Set problem -> Check every line below for the word "scene" and copy the ones that have it.
— start of Collected data —
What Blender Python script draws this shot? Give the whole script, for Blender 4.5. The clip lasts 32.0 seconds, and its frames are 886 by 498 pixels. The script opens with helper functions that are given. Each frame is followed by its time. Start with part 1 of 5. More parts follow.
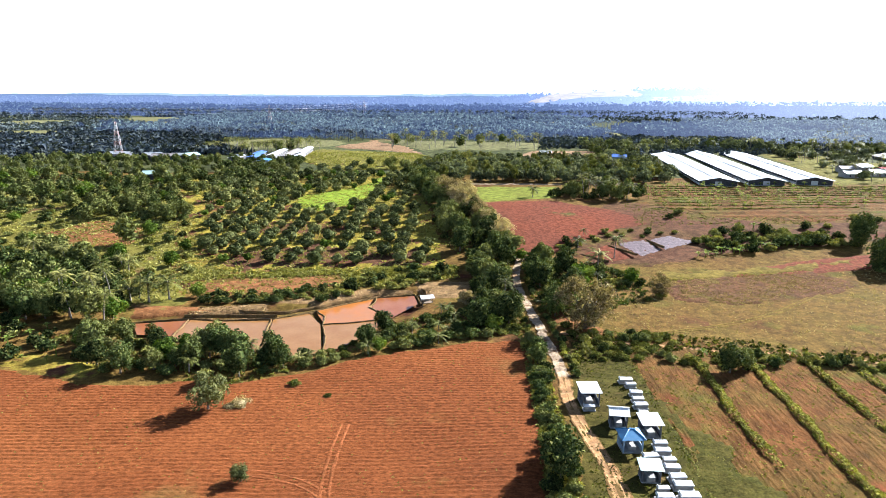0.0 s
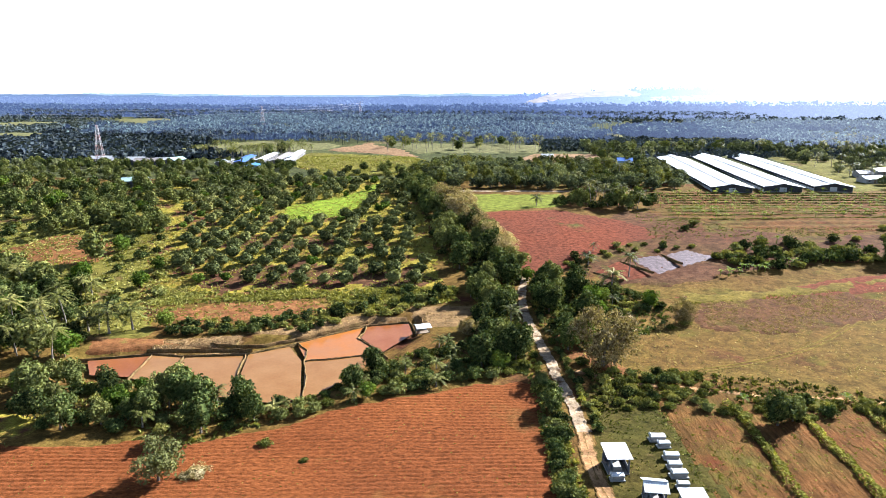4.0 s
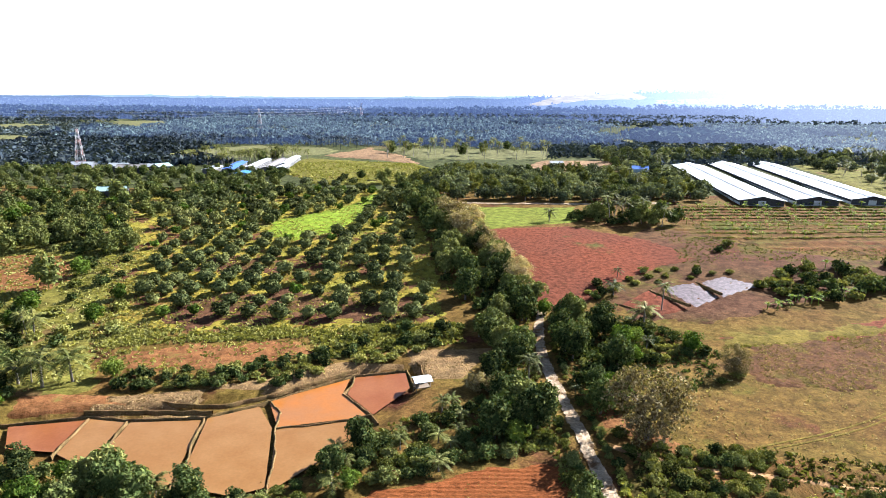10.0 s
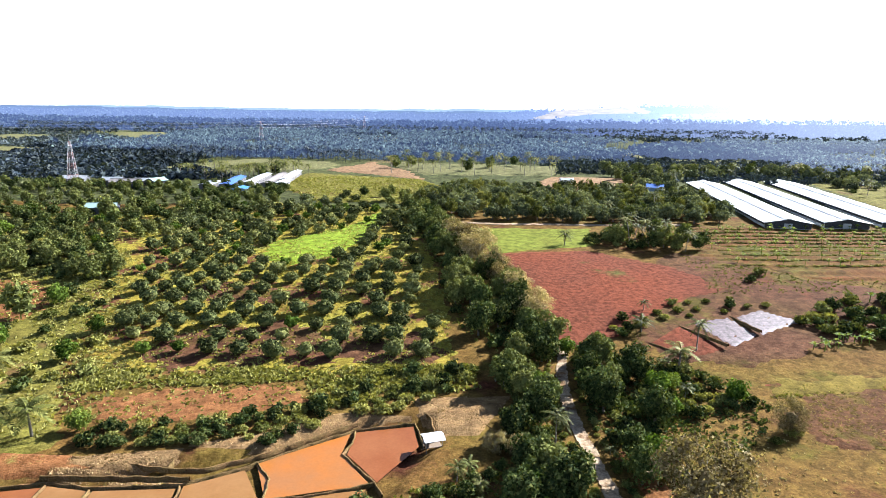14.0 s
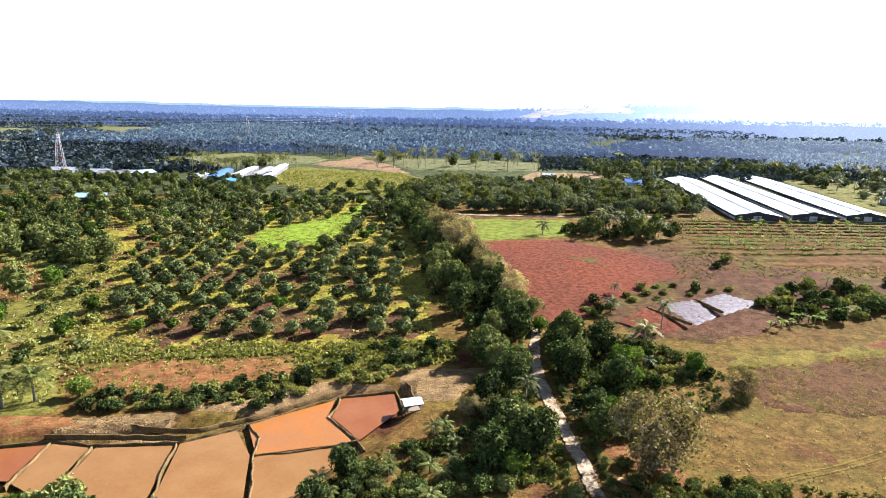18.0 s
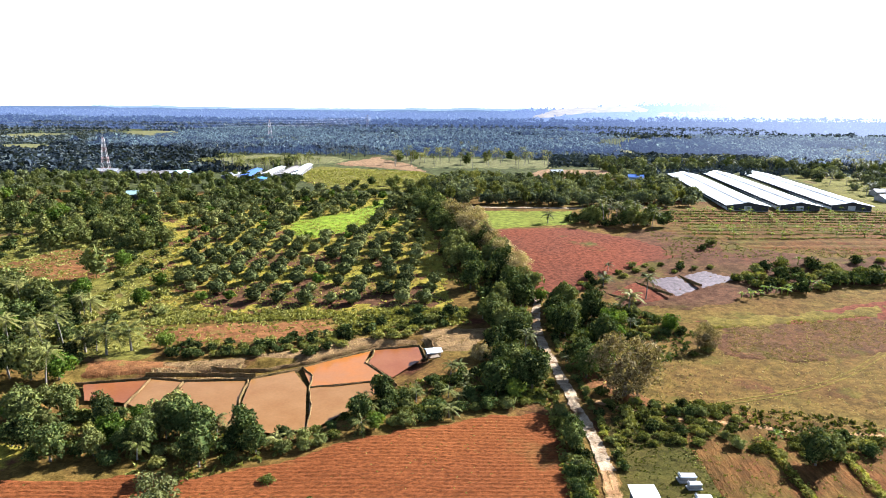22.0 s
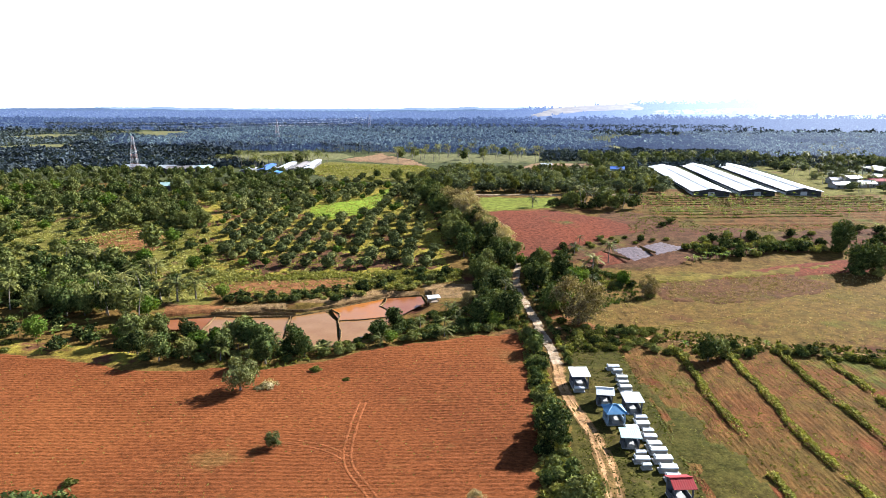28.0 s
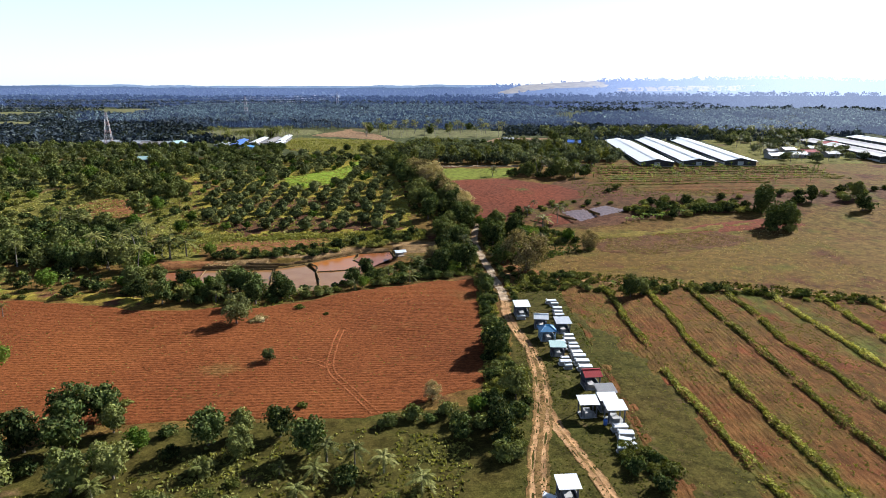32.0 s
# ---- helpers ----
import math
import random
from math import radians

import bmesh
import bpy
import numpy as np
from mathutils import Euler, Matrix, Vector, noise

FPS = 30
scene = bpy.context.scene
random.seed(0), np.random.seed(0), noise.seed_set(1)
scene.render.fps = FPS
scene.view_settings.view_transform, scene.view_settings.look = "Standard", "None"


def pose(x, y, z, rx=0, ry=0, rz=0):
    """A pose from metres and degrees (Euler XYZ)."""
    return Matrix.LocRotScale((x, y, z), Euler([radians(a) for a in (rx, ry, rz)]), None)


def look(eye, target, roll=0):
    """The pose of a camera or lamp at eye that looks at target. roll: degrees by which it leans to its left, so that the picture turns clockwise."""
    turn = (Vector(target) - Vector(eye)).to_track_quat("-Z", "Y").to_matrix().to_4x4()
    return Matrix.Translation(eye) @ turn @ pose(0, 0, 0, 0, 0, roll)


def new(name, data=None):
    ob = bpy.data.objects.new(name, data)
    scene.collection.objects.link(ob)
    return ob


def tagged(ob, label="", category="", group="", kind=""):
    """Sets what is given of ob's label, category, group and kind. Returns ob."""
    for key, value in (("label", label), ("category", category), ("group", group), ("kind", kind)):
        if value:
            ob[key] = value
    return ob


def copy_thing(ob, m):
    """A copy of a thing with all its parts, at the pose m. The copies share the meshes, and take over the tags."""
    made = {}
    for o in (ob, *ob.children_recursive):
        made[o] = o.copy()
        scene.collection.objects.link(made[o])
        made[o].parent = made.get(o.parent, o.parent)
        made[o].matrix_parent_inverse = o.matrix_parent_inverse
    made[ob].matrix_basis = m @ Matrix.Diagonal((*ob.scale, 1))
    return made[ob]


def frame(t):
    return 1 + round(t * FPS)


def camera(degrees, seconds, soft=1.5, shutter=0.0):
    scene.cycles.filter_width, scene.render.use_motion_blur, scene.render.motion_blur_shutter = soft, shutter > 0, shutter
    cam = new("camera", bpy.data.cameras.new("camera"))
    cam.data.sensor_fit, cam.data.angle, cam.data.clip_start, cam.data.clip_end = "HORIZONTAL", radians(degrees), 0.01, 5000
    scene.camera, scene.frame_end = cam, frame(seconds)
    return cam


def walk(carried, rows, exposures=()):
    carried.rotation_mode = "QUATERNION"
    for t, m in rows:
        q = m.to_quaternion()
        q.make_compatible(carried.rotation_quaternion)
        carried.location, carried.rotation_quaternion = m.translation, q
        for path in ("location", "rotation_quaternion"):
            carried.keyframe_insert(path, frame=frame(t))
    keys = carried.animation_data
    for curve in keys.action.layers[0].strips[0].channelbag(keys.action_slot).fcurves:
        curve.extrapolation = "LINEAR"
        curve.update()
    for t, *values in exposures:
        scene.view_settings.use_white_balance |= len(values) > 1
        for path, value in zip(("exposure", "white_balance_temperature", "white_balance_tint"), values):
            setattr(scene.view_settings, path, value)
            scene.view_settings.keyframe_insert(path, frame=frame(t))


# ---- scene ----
cam = camera(70.0, 32.0, soft=0.6)
PATH = [
    (0, (3.857, 4.545, 49.46), (3.803, 6.486, 48.982), 0.3),
    (0.5, (3.542, 6.901, 49.676), (3.492, 8.842, 49.196), 0.4),
    (1, (3.331, 9.166, 49.828), (3.284, 11.106, 49.347), 0.3),
    (1.5, (3.48, 11.326, 49.819), (3.429, 13.267, 49.339), 0.3),
    (2, (3.665, 13.482, 49.863), (3.611, 15.423, 49.384), 0.3),
    (2.5, (3.559, 15.806, 49.912), (3.506, 17.747, 49.433), 0.3),
    (4.5, (3.212, 24.492, 50.303), (3.167, 26.433, 49.825), 0.2),
    (5, (3.354, 26.449, 50.256), (3.308, 28.391, 49.779), 0.2),
    (5.5, (3.328, 28.411, 50.23), (3.282, 30.353, 49.755), 0.1),
    (6, (3.353, 30.182, 50.25), (3.307, 32.125, 49.775), 0.1),
    (6.5, (3.38, 31.969, 50.414), (3.333, 33.912, 49.94), 0.0),
    (7, (3.397, 33.987, 50.572), (3.349, 35.929, 50.096), 0.0),
    (7.5, (3.426, 36.071, 50.623), (3.376, 38.013, 50.148), 0.0),
    (8, (3.434, 38.123, 50.621), (3.383, 40.066, 50.147), 0.1),
    (8.5, (3.205, 40.379, 50.599), (3.154, 42.322, 50.125), 0.1),
    (9, (2.965, 42.542, 50.602), (2.914, 44.485, 50.129), 0.2),
    (9.5, (2.645, 44.699, 50.642), (2.594, 46.642, 50.17), 0.3),
    (10, (2.227, 46.909, 50.658), (2.175, 48.852, 50.186), 0.4),
    (10.5, (2.073, 48.95, 50.676), (2.019, 50.893, 50.205), 0.5),
    (11, (1.814, 51.041, 50.627), (1.756, 52.984, 50.157), 0.5),
    (11.5, (1.452, 53.201, 50.575), (1.395, 55.145, 50.106), 0.6),
    (12, (0.945, 55.365, 50.457), (0.888, 57.308, 49.989), 0.7),
    (12.5, (0.379, 57.578, 50.3), (0.32, 59.523, 49.838), 0.8),
    (13, (-0.154, 59.301, 50.304), (-0.21, 61.246, 49.843), 1.0),
    (14, (-0.34, 61.679, 51.294), (-0.398, 63.631, 50.859), 0.8),
    (14.5, (-0.202, 61.103, 51.175), (-0.257, 63.054, 50.738), 0.8),
    (16.5, (0.355, 57.37, 49.99), (0.319, 59.321, 49.552), 1.1),
    (17, (0.85, 56.229, 49.837), (0.818, 58.18, 49.399), 1.0),
    (17.5, (1.056, 54.939, 49.706), (1.033, 56.89, 49.268), 1.1),
    (18, (1.21, 53.322, 49.658), (1.195, 55.273, 49.22), 1.3),
    (18.5, (1.393, 50.843, 49.755), (1.38, 52.794, 49.314), 1.2),
    (19, (0.776, 47.42, 49.782), (0.762, 49.37, 49.337), 1.0),
    (19.5, (0.821, 44.131, 49.872), (0.797, 46.081, 49.428), 1.0),
    (20, (1.132, 41.056, 50.032), (1.098, 43.005, 49.588), 1.0),
    (20.5, (1.281, 37.952, 50.12), (1.239, 39.902, 49.677), 0.9),
    (21, (1.428, 34.729, 50.271), (1.379, 36.679, 49.829), 0.8),
    (21.5, (1.583, 31.333, 50.331), (1.527, 33.283, 49.892), 0.7),
    (22, (1.608, 28.186, 50.373), (1.545, 30.137, 49.936), 0.6),
    (22.5, (1.605, 24.963, 50.496), (1.538, 26.913, 50.06), 0.6),
    (23, (1.982, 21.87, 50.461), (1.912, 23.821, 50.025), 0.5),
    (23.5, (2.121, 19.568, 50.407), (2.051, 21.519, 49.97), 0.5),
    (24, (2.204, 17.566, 50.37), (2.135, 19.516, 49.933), 0.5),
    (24.5, (2.467, 15.068, 50.321), (2.402, 17.017, 49.878), 0.6),
    (25, (2.626, 11.553, 50.275), (2.555, 13.502, 49.832), 0.3),
    (25.5, (2.751, 7.998, 50.447), (2.681, 9.947, 50.004), 0.3),
    (27.5, (3.297, -6.218, 50.205), (3.233, -4.268, 49.763), 0.2),
    (28, (3.767, -8.791, 50.14), (3.702, -6.841, 49.702), 0.20),
    (28.5, (4.455, -11.62, 49.887), (4.402, -9.671, 49.442), 0.40),
    (29, (4.602, -14.94, 49.795), (4.573, -12.993, 49.338), 0.75),
    (29.5, (4.671, -18.486, 49.772), (4.664, -16.542, 49.303), 0.95),
    (30, (4.823, -21.966, 49.772), (4.835, -20.025, 49.29), 0.90),
    (30.5, (5.012, -24.836, 49.706), (5.034, -22.898, 49.214), 0.90),
    (31, (5.345, -27.27, 49.661), (5.372, -25.333, 49.163), 0.5),
    (31.5, (5.554, -29.565, 49.587), (5.584, -27.629, 49.086), 0.4),
    (32, (5.821, -31.59, 49.529), (5.851, -29.655, 49.026), 0.2),
]
EXPOSURES = [(0.0, 2.38, 5400, 10), (25.0, 2.38, 5400, 10), (28.0, 2.15, 5400, 10), (30.0, 1.66, 5400, 10), (32.0, 1.58, 5400, 10)]
walk(cam, [(t, look(eye, target, roll)) for t, eye, target, roll in PATH], EXPOSURES)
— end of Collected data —
Exercise solution ->
scene = bpy.context.scene
scene.render.fps = FPS
scene.view_settings.view_transform, scene.view_settings.look = "Standard", "None"
    scene.collection.objects.link(ob)
        scene.collection.objects.link(made[o])
    scene.cycles.filter_width, scene.render.use_motion_blur, scene.render.motion_blur_shutter = soft, shutter > 0, shutter
    scene.camera, scene.frame_end = cam, frame(seconds)
        scene.view_settings.use_white_balance |= len(values) > 1
            setattr(scene.view_settings, path, value)
            scene.view_settings.keyframe_insert(path, frame=frame(t))
# ---- scene ----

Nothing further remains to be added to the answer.